In this simulation example, \(D_s(f,v) \in [0, 6400] ~\mathrm {Hz}\ll f=9\times 10^{9}\ \mathrm {Hz}\). This result quantitatively explains the reason why Doppler shift can always be ignored in practice when analyzing small-scale fading [12].

5 Conclusion

In conclusion, we have constructed a simplified model of mobile communication systems through the application of electromagnetic theory. Although we have illustrated this model in an oversimplified case where only two-path electromagnetic waves are considered, this paper can still serve as a firm reference for more complicated scenarios.

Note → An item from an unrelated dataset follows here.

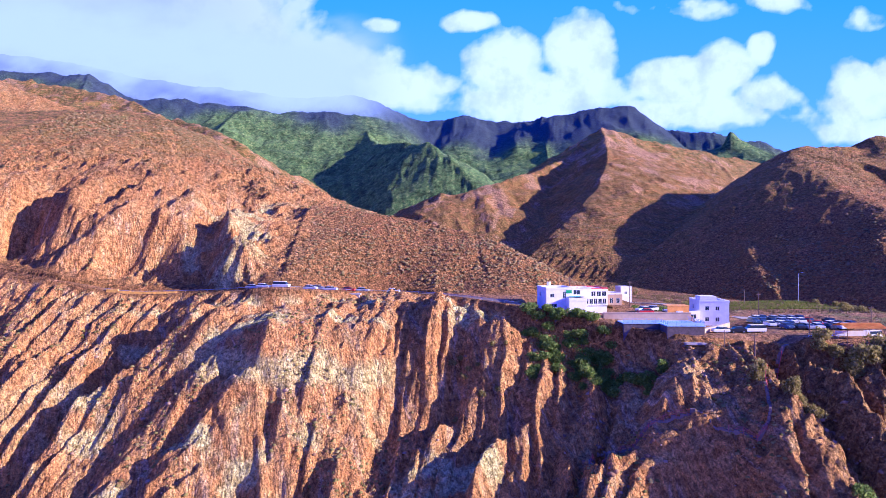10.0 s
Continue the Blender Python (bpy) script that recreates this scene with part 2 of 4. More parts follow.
def curve(points, sub=5):
    """A smooth line through the plan's points."""
    p = np.array(points, dtype=np.float64)
    q = np.vstack([2 * p[0] - p[1], p, 2 * p[-1] - p[-2]])
    out = []
    for i in range(1, len(q) - 2):
        for t in np.arange(sub) / sub:
            out.append(0.5 * (2 * q[i] + (q[i + 1] - q[i - 1]) * t + (2 * q[i - 1] - 5 * q[i] + 4 * q[i + 1] - q[i + 2]) * t * t
                              + (3 * q[i] - q[i - 1] - 3 * q[i + 1] + q[i + 2]) * t ** 3))
    return np.vstack([out, p[-1:]])


def nearest(X, Y, line):
    """Height of the line's nearest place, distance to it, side (+ to the left of its run) and run along it."""
    best = np.full(X.shape, 1e12, np.float32)
    zs, side, run = np.zeros_like(best), np.ones_like(best), np.zeros_like(best)
    length = 0.0
    for a, b in zip(line[:-1], line[1:]):
        ex, ey = b[0] - a[0], b[1] - a[1]
        n = math.hypot(ex, ey)
        px, py = X - a[0], Y - a[1]
        t = np.clip((px * ex + py * ey) / (n * n), 0, 1)
        d = (px - t * ex) ** 2 + (py - t * ey) ** 2
        m = d < best
        best = np.where(m, d, best)
        zs = np.where(m, a[2] + t * (b[2] - a[2]), zs)
        side = np.where(m, np.sign(ex * py - ey * px), side)
        run = np.where(m, length + t * n, run)
        length += n
    return zs, np.sqrt(best), side, run


def ridge(X, Y, points, k_front, k_back, gully=0.0, wave=60.0, seed=0, bow=0.0, reach=60.0, axis=None):
    """A mountain ridge along points (run left to right, so its front looks at -y): the upper hull of its segments' flanks."""
    line = curve(points, 4)
    h = np.full(X.shape, -1e9, np.float32)
    dist = np.zeros_like(h)
    for a, b in zip(line[:-1], line[1:]):
        ex, ey = b[0] - a[0], b[1] - a[1]
        n = math.hypot(ex, ey)
        px, py = X - a[0], Y - a[1]
        t = np.clip((px * ex + py * ey) / (n * n), 0, 1)
        d = np.sqrt((px - t * ex) ** 2 + (py - t * ey) ** 2)
        k = np.where(ex * py - ey * px > 0, k_back, k_front)
        v = a[2] + t * (b[2] - a[2]) - k * d + bow * np.maximum(d - reach, 0)
        m = v > h
        h, dist = np.where(m, v, h), np.where(m, d, dist)
    if gully:
        ex, ey = line[-1][0] - line[0][0], line[-1][1] - line[0][1]
        ex, ey = axis or (ex, ey)
        n = math.hypot(ex, ey)
        warp = fbm(X / (wave * 1.7), Y / (wave * 1.7), 2, seed + 50) * wave * 0.55
        g = ridged(((X * ex + Y * ey) / n + warp) / wave, (Y * ex - X * ey) / n / (wave * 4.5) + 3.3, 4, seed)
        h = h + gully * (g - 0.2) * step01(dist, 0, reach * 0.7)
    return h


# plan of the place: x along the camera's way, y away from it, z up
RIM = [(-420, 250, 76), (-260, 235, 68), (-140, 204, 57.5), (-116, 196, 55.5), (-95, 199, 53.5), (-64, 190, 50), (-41, 187, 46.2), (-20, 187, 46.2), (-5, 181, 47.2), (10, 174.5, 48.4), (23, 182, 47.2),
       (38, 191, 46), (50, 188, 45.8), (64, 177, 45.5), (80, 163, 44.5), (95, 157, 42.2), (106, 152, 40.4), (113, 148, 39.6), (121, 145.5, 39.0), (132, 145.5, 38), (146, 139, 38), (160, 135, 37.5),
       (176, 127, 35.5), (187, 121, 33.8), (199, 117, 29.2), (207, 115, 24.8), (211, 117, 23.2), (217, 122, 23.5), (225, 122, 19), (236, 119, 9.5), (262, 106, 2)]
# gentler foot of the cliff: height at 140 m
TOE_X, TOE_Z = [10, 34, 90, 107, 118, 130], [-25, 11, 13, 13, 5, -25]
# rock wall between the road's bulge and the houses: place along x, its top's distance and height, its fall
WALL_X = [-8, 15, 26, 38, 46, 60, 74, 86, 97, 107, 116]
WALL_Y = [158, 157, 156, 160, 165, 167, 162, 158, 155.5, 150, 144]
WALL_Z = [32, 39.5, 38, 40, 42, 42, 41, 37.5, 33.5, 31, 34]
WALL_FALL = [0.95, 1.5, 1.6, 1.7, 1.7, 1.5, 1.4, 1.2, 1.0, 0.8, 0.7]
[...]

Furthermore, compared to conventional signal system models, the electromagnetic nature of signals and a series of phenomena can be explained and analyzed more extensively by this electromagnetism-based model. However, we can also notice that even for this oversimplified scenario, the electromagnetism-based model is complicated and thus might not be applicable when the ambient environment is complex.